Repsol is committed to the development of a new energy model that ensures sustainable supply of energy for mobility. The company is pursuing several initiatives on bioenergy and renewable energy applied to transportation and channelled through its New Energy business unit.
Repsol has a strong track record in the research, development, and marketing of biofuels, and holds several patents in the area of cultivation microalgae for fuel production. Its Kuosol subsidiary specializes in biofuel sources that do not compete with food production.
In the aviation sector Repsol participates in several forums such as the Observatory of Sustainable Energies for Aviation. Its Technology Centre seeks solutions to improve energy efficiency and reduce emissions.
Aeropuertos y Servicios Auxiliares (ASA) is a decentralized agency of the Mexican federal government, founded in 1965, with 76 years in the airport business and 32 years as exclusive supplier of aviation fuel in Mexico.
It now operates a network of 18 airports ion Mexico and supplies aviation fuel from a total of 61 outlets.
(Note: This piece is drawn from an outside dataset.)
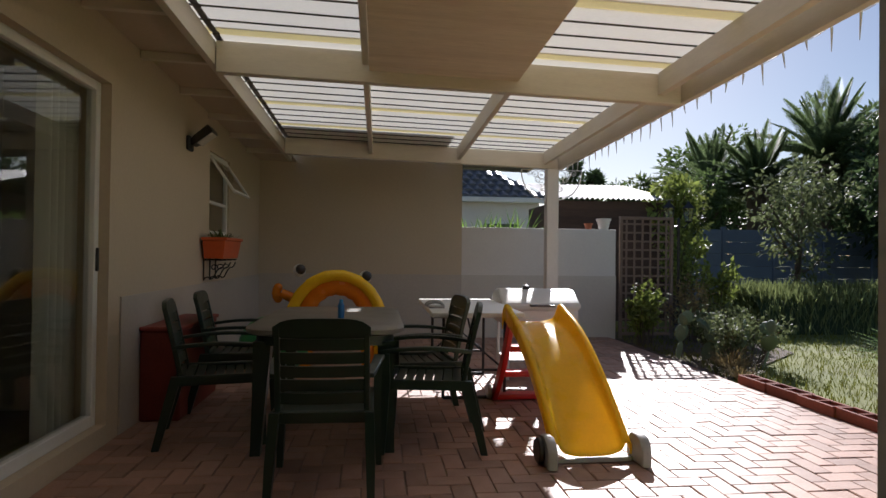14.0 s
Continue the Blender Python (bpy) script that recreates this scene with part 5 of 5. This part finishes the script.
def palm(x, y, h, fr, n, seed, label):
    r = random.Random(seed)
    t = thing("palm_tree", x, y, -0.16, label, "palm tree", "palms")
    bm = bm_new()
    tube(bm, [(x, y, -0.16 + h * k / 8) for k in range(9)], [0.34 + 0.03 * (k % 2) for k in range(9)], 12)
    part("trunk", bm, M_BARK, t)
    V, F = [], []
    top = Vector((x, y, -0.16 + h))
    for k in range(n):
        q = 2 * math.pi * k * 0.381966 + r.uniform(-0.1, 0.1)
        el = radians(r.uniform(0, 88))
        L = fr * r.uniform(0.85, 1.1)
        d = Vector((math.cos(q) * math.cos(el), math.sin(q) * math.cos(el), math.sin(el)))
        p = top.copy()
        prev = p
        m = 22
        for j in range(1, m + 1):
            d = (d + Vector((0, 0, -0.022 - 0.018 * math.cos(el)))).normalized()
            p = prev + d * L / m
            side = d.cross(Vector((0, 0, 1)))
            side = side.normalized() if side.length > 0.01 else Vector((1, 0, 0))
            i = len(V)
            w = 0.03 * (1 - j / m) + 0.006
            V.extend((prev - side * w, prev + side * w, p + side * w, p - side * w))
            F.append((i, i + 1, i + 2, i + 3))
            if j > 3:
                for s in (-1, 1):
                    for e in range(3):
                        ld = (side * s * 0.8 + d * 0.75 + Vector((0, 0, 0.22 + r.uniform(-0.15, 0.1)))).normalized()
                        ll = L * 0.17 * math.sin(math.pi * (0.12 + 0.85 * j / m)) + 0.06
                        add_leaf(V, F, prev.lerp(p, e / 3), ld, Vector((0, 0, 1)), ll, 0.025)
            prev = p
    link_mesh("fronds", V, F, M_PALM, t, "stuff")


palm(10.4, 20.8, 3.3, 2.0, 60, 4, "tall feathery palm above the back garden")
palm(10.4, 23.5, 3.4, 2.5, 60, 7, "broad feathery palm behind the garden wall")
palm(13.6, 22.0, 4.4, 2.8, 60, 12, "tall feathery palm above the back garden")
tree("garden_tree", 7.1, 14.9, 3.4, 0.95, M_LEAF_G, "slender grey-green garden tree on the lawn", "tree", 31, 0.07, 2200, 0.13, 0.36, (0.2, 0))
tree("garden_tree", 11.6, 16.2, 4.6, 1.9, M_LEAF_D, "dark leafy garden tree behind the hedge", "tree", 33, 0.12, 8000, 0.16, 0.15)
tree("garden_tree", 13.6, 18.4, 6.0, 2.4, M_LEAF_D, "tall dark leafy tree at the garden's edge", "tree", 35, 0.16, 9000, 0.2, 0.1)
tree("garden_tree", 5.7, 17.2, 3.0, 0.8, M_LEAF_O, "bushy green tree beside the garden shed", "tree", 37, 0.08, 4200, 0.15, 0.2)
tree("bamboo_clump", 4.35, 14.6, 2.9, 0.6, M_LEAF_L, "light green bamboo clump behind the lamp post", "bamboo", 39, 0.03, 2600, 0.16, 0.05)
tree("garden_tree", 8.1, 20.4, 3.9, 1.2, M_LEAF_M, "rounded green tree in front of the palms", "tree", 41, 0.1, 4500, 0.17, 0.35)
tree("garden_tree", 12.8, 14.8, 3.0, 1.2, M_LEAF_M, "leafy shrub-like tree at the lawn's edge", "tree", 47, 0.07, 4000, 0.15, 0.05)
tree("conifer", 8.3, 31.0, 6.0, 0.95, M_LEAF_D, "dark conifer far behind the neighbouring roofs", "tree", 43, 0.15, 6500, 0.30, 0.1, clumps=60)
for k, (x, y, h, rr) in enumerate(((11.0, 33.0, 5.4, 2.0), (13.5, 32.0, 5.6, 2.4), (15.5, 30.0, 7.4, 3.2), (19.0, 27.0, 8.0, 3.4), (22.0, 22.0, 8.0, 3.5), (16.0, 22.0, 6.0, 2.6), (18.0, 16.0, 7.0, 3.0))):
    tree("distant_tree", x, y, h, rr, (M_LEAF_M, M_LEAF_G)[k % 2], "distant leafy tree beyond the garden", "tree", 60 + k, 0.16, 5200, 0.34, 0.08, group="distant trees")

# grey precast garden wall with posts and panels
gw = thing("precast_wall", 10.0, 19.0, -0.16, "blue-grey precast concrete panel garden wall", "garden wall")
M_PRECAST = mat("blue_grey_concrete", (0.17, 0.20, 0.25), 0.85, var=0.12, scale=3, bump=0.3, random_obj=0.08)
for k in range(13):
    x = 3.6 + 1.5 * k
    bm = bm_new()
    box(bm, x - 0.06, x + 0.06, 18.94, 19.06, -0.16, 1.92, 0.01)
    part("post", bm, M_PRECAST, gw)
    if k < 12:
        for j in range(6):
            bm = bm_new()
            box(bm, x + 0.062, x + 1.438, 18.98, 19.02, -0.16 + 0.335 * j, -0.16 + 0.335 * j + 0.33, 0.008)
            part("panel", bm, M_PRECAST, gw)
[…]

For more than two year ASA has been working on a project aimed at moving towards the use of sustainable biofuels for aviation in the country, and it is now producing such fuels.
The Mexican and Spanish governments have been working closely together since November, 2010, when they signed an agreement on sustainable and safe air transportation, to develop their respective civil aviation industries, and there is also a specific agreement about aviation biofuel between ASA and Spain Air Safety Agency.
Airbus is playing a vital role to speed the certification and marketing of biofuels, and has worked closely with Iberia to prepare this flight. “We think that the use of biofuels is essential to meet the challenge of cutting aircraft C02 emissions, and we congratulate Iberia for its first flight using biofuel,” said Paul Nash, head of Airbus’ New Energy unit.